• _DIRECTION_
Of all the lines here, how many include the string "kind"? Answer with the number only.

* BEGIN DATA TO PROCESS *

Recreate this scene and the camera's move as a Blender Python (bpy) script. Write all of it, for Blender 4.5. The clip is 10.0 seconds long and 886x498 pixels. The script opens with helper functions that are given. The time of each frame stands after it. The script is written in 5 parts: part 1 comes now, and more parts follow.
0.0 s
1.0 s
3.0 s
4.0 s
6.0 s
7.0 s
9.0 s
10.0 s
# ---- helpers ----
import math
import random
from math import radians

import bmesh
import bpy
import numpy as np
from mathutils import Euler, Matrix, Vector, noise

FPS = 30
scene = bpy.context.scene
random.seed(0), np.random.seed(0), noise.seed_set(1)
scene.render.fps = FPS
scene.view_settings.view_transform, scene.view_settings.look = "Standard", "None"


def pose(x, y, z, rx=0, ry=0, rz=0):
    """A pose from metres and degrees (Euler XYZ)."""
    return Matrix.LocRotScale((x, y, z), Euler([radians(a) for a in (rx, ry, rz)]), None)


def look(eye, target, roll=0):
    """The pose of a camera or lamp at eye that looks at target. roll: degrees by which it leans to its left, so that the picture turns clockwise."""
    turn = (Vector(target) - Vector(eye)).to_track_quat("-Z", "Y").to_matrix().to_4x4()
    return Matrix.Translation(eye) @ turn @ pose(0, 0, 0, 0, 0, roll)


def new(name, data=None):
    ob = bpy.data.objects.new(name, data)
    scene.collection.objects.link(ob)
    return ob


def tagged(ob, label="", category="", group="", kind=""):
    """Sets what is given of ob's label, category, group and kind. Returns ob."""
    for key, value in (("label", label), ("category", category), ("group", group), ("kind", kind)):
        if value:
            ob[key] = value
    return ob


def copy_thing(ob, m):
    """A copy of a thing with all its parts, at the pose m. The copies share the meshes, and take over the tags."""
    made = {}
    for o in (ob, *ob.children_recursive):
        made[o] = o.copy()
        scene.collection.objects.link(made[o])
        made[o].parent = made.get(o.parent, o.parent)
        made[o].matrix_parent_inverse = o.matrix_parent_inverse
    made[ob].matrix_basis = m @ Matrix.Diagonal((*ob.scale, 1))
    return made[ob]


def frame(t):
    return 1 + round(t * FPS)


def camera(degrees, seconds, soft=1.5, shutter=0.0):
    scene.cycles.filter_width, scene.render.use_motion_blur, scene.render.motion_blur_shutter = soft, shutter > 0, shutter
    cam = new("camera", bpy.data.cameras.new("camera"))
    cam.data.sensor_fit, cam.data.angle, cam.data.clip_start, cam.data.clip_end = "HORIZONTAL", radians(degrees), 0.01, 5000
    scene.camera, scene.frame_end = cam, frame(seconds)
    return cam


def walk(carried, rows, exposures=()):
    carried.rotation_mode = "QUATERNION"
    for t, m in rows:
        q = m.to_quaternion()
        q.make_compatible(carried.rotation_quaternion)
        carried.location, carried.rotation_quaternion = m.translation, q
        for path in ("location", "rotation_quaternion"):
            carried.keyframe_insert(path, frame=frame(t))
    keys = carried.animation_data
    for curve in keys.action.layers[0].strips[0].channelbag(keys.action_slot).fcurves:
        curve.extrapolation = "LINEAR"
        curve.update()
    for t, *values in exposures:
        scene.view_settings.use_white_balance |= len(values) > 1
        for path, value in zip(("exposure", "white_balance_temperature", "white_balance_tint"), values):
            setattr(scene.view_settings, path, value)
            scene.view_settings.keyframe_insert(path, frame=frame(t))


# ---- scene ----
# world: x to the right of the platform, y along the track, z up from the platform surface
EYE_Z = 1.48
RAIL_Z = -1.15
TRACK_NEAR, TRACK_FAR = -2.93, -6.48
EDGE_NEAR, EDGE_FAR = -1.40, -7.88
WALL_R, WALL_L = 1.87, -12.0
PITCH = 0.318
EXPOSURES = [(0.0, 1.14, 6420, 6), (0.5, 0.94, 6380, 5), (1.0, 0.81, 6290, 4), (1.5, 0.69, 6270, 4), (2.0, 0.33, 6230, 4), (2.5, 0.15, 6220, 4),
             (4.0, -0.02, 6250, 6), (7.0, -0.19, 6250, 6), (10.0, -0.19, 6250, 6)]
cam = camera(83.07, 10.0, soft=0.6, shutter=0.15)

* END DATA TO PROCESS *
* BEGIN DATA TO PROCESS *

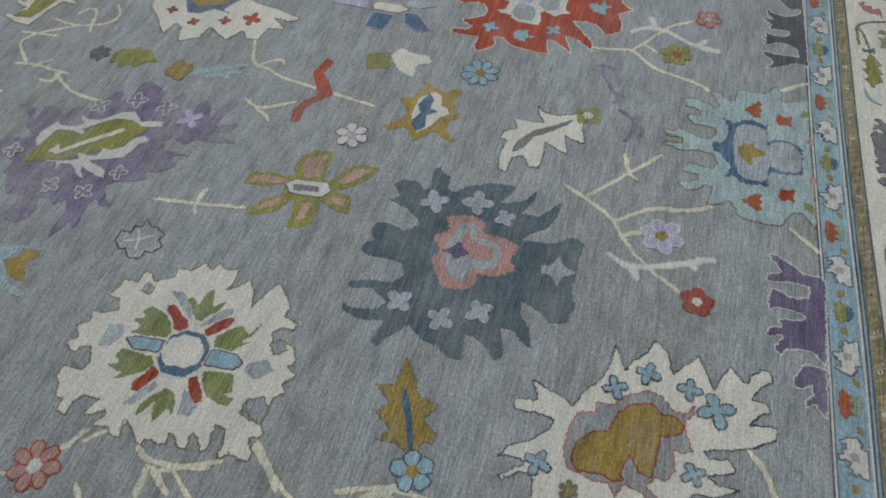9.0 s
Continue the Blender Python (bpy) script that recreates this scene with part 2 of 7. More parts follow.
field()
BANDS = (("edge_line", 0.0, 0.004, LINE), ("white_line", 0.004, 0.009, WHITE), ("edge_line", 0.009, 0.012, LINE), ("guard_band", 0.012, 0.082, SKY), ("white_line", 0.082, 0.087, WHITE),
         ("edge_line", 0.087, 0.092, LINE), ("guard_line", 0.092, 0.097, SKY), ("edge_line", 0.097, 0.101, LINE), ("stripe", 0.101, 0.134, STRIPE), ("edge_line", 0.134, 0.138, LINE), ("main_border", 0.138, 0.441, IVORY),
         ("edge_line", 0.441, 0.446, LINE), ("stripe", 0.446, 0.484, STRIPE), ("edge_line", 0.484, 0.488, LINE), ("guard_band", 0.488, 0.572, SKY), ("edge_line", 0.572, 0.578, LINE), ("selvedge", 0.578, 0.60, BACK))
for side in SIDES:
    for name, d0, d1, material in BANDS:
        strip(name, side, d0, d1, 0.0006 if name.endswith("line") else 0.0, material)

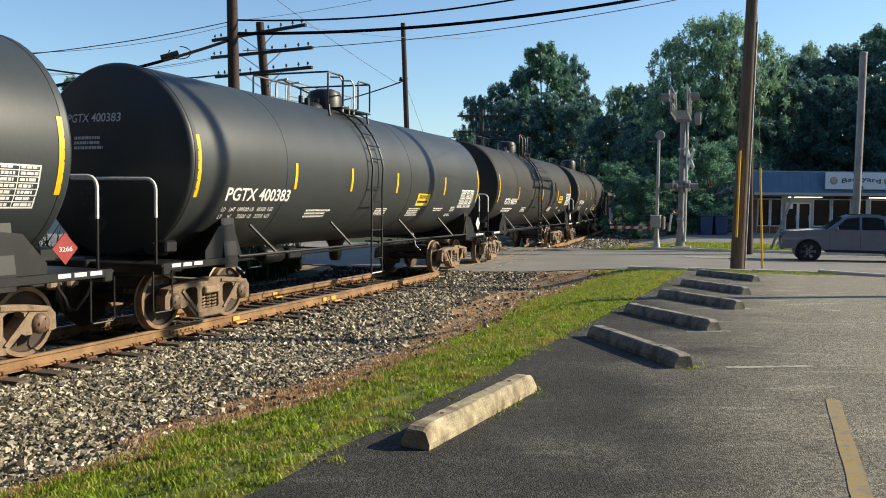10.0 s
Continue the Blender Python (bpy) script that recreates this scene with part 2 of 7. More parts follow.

* END DATA TO PROCESS *

• _ANSWER BELOW_
3